For all of the foregoing reasons, the sentence imposed by the district court below is AFFIRMED.


Judge Wicker passed away sometime after sentencing Thames and as a result, this case was reassigned to Judge Martin Feldman on December 2, 1993.


On April 14, 1997, Thames sought habeas relief under 28 U.S.C. § 2255, requesting an out of time appeal based on his trial counsel's alleged failure to inform him of the ten-day filing requirement for a notice of appeal and failure to perfect an appeal on his behalf. The district court initially denied his request without a hearing, but on appeal, a panel of this Court remanded his § 2255 petition for an evidentiary hearing. On remand, the district court granted his petition, finding that his counsel effectively denied Thames his right to appeal.
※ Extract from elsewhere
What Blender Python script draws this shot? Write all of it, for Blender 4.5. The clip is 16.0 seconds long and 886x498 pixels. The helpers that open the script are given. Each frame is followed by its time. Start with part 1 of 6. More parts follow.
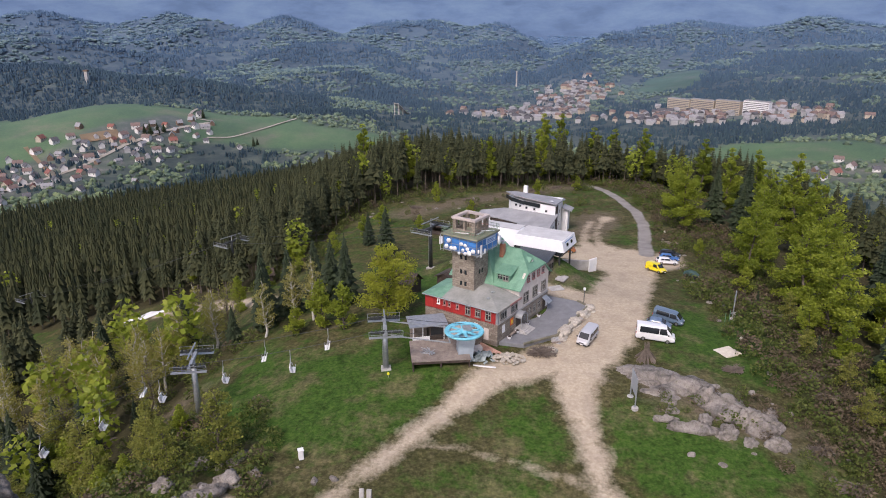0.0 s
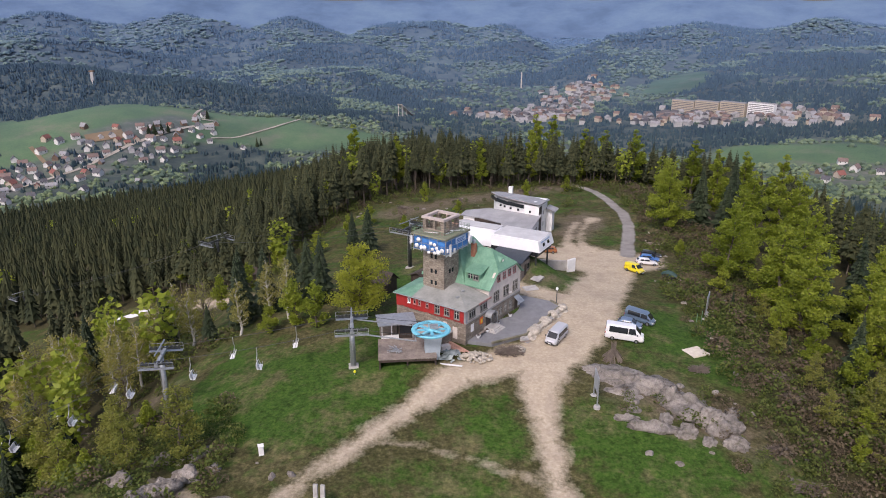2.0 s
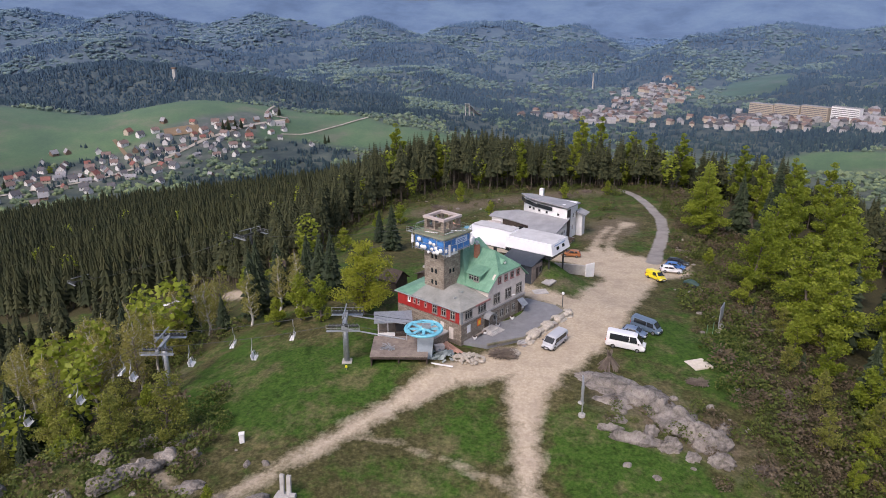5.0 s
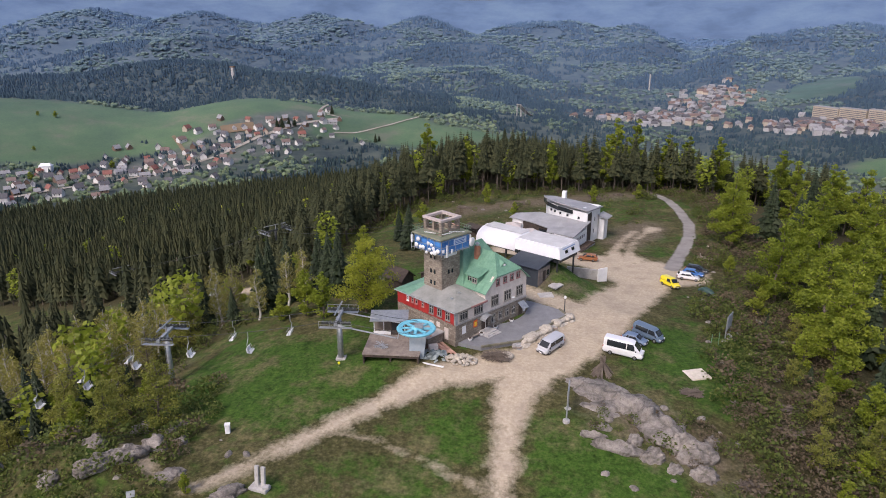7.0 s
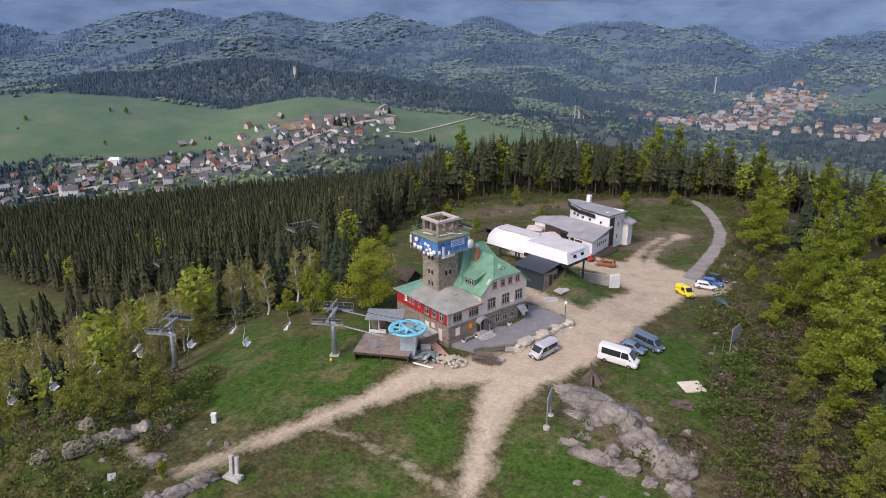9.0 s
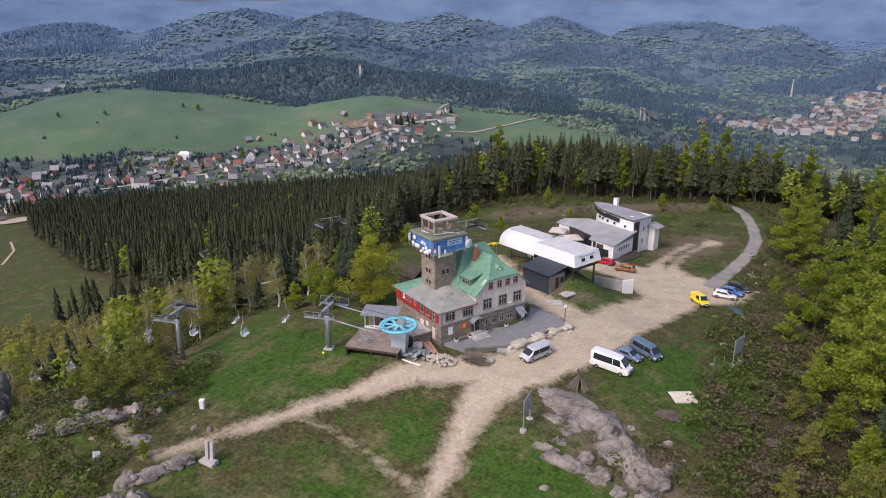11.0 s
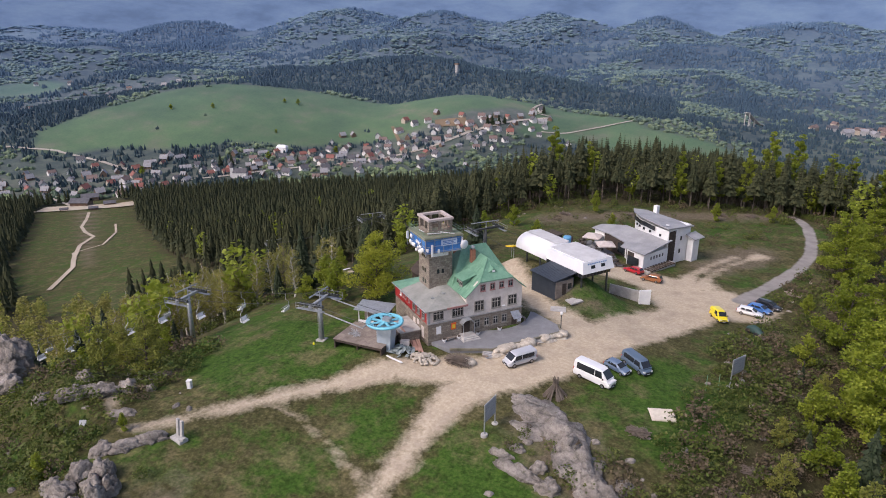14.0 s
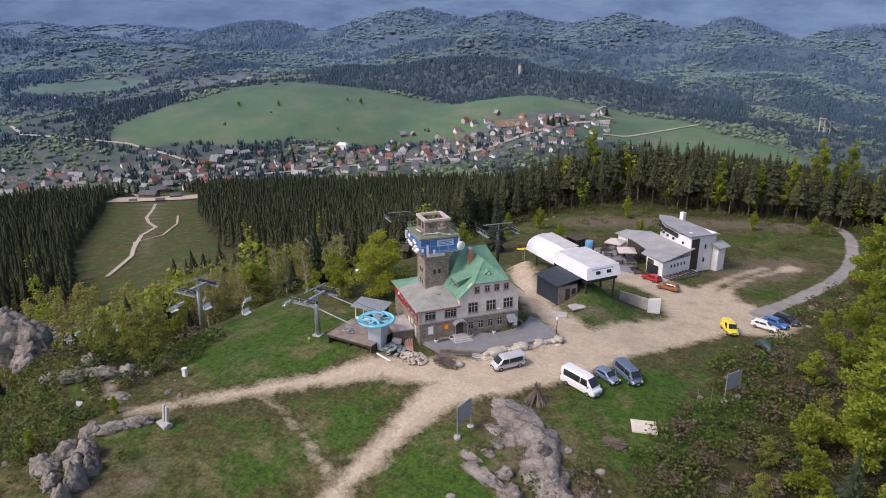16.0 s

Thus, Thames' appeal is timely.


We pause here to note that within his "Summary of Argument" Thames also argues that his counsel was ineffective in failing to develop at sentencing that his case was out of the heartland based upon his cooperation and status as a former police officer. However, his ineffective assistance argument is neither listed in his "Statement of Issues Presented for Review" nor addressed in the body of his brief. Accordingly, his ineffective assistance claims must be deemed waived. See L & A Contracting Co. v. Southern Concrete Services, 17 F.3d 106, 113 (5th Cir. 1994) (issues inadequately briefed are deemed waived); see also Fed. R. App. P. 28(a) (9) (A) & (B).


We note that the district court was informed that Thames cooperated early by confessing to the first robbery and that he suffered from mood swings and had a compulsive gambling addiction, but no argument for a downward departure based thereupon was made.


We note that the district court's sua sponte address of Thames' mental condition occurred at the end of the sentencing hearing just after the pronouncement of Thames' sentence. We express doubt that Thames' failure to request a downward departure based upon his diminished mental capacity was motivated by the district court's remarks.